4. マウスを動かして任意の位置で再度クリックし、間隔を決定します。数値で指定するには、Tabキーを押し、間隔:に数値を入力し、Enterキーを押します。
この際に図形の面や線に、色またはグラデーションなどの属性を与えることも可能です。中心の図形に属性を割り当てると全体に反映されます。
5. ライン形状の描画が完了したら、ラインタイプを出るをクリックし、リソースマネージャにラインタイプが追加されたことを確認します。
32-4. ラインタイプの活用例
具体的な活用例をいくつかご紹介します。32-3-2と同様の手順で、新規ラインタイプから複合を選択します。
32-4-1. 法面記号
1. 基本パレットから直線ツールを選択し、以下のように法面記号を描き、ダブルラインツールで上下のラインを描きます。
2. 左右の図形と繋がるように間隔を調整してラインタイプを作成します。
3. 多角形ツールで法面を描きます。
32-4-2. 断熱材
Vectorworksには断熱材ツールがありますが、曲線や多角形には適用できません。直線以外の壁などに適用したい場合に、ラインタイプを活用できます。
1. 詳細ツールセットパレットから断熱材ツールを選択し、クリック – クリックで図面上に線を引きます。
2. 断熱材を選択した状態で、加工>グループ解除を選択し、断熱材の曲線の部分のみをコピーします。
3. 新規ラインタイプを作成し、コピーした図形をペーストします。
4. 左右の図形と繋がるように調整し、直線ツールで上下に線を引きます。
5. 円弧ツールなどで描きます。

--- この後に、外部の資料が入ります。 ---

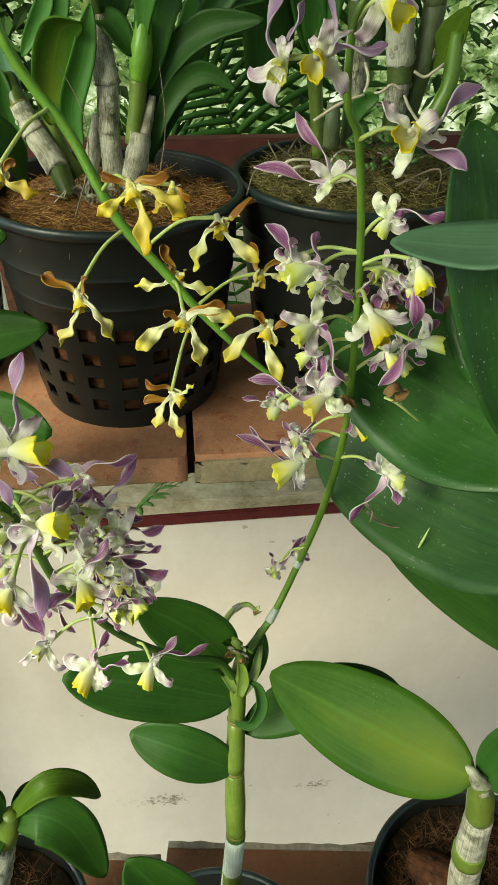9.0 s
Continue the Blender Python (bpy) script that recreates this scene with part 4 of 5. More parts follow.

曲面の壁でも断熱材の表現ができます。
32-4-3. 枕木敷
1. 以下のように四角形をいくつか描き、 属性パレットで面や線の色を設定します。
2.曲線ツールなどで描きます。
32-4-4. 植栽
1. 円ツールを選択し、以下のようにいくつか重ねて描きます。
2. 属性パレットで面や線の色を設定し、不透明度をスライダで調整します。
3. 多角形ツールなどで描きます。
32-5. ラインタイプの編集
作成済みのラインタイプは、リソースマネージャから編集します。
1. リソースマネージャのラインタイプの上で右クリックし、コンテキストメニューの中から編集を選択します。
2. ラインタイプの編集ダイアログで形状設定を選択し、OKで閉じます。
3. ラインタイプの編集画面に入り、編集が完了したらラインタイプを出るをクリックし、編集画面を出ます。
リソースにないラインタイプなどもぜひ作成してみてください。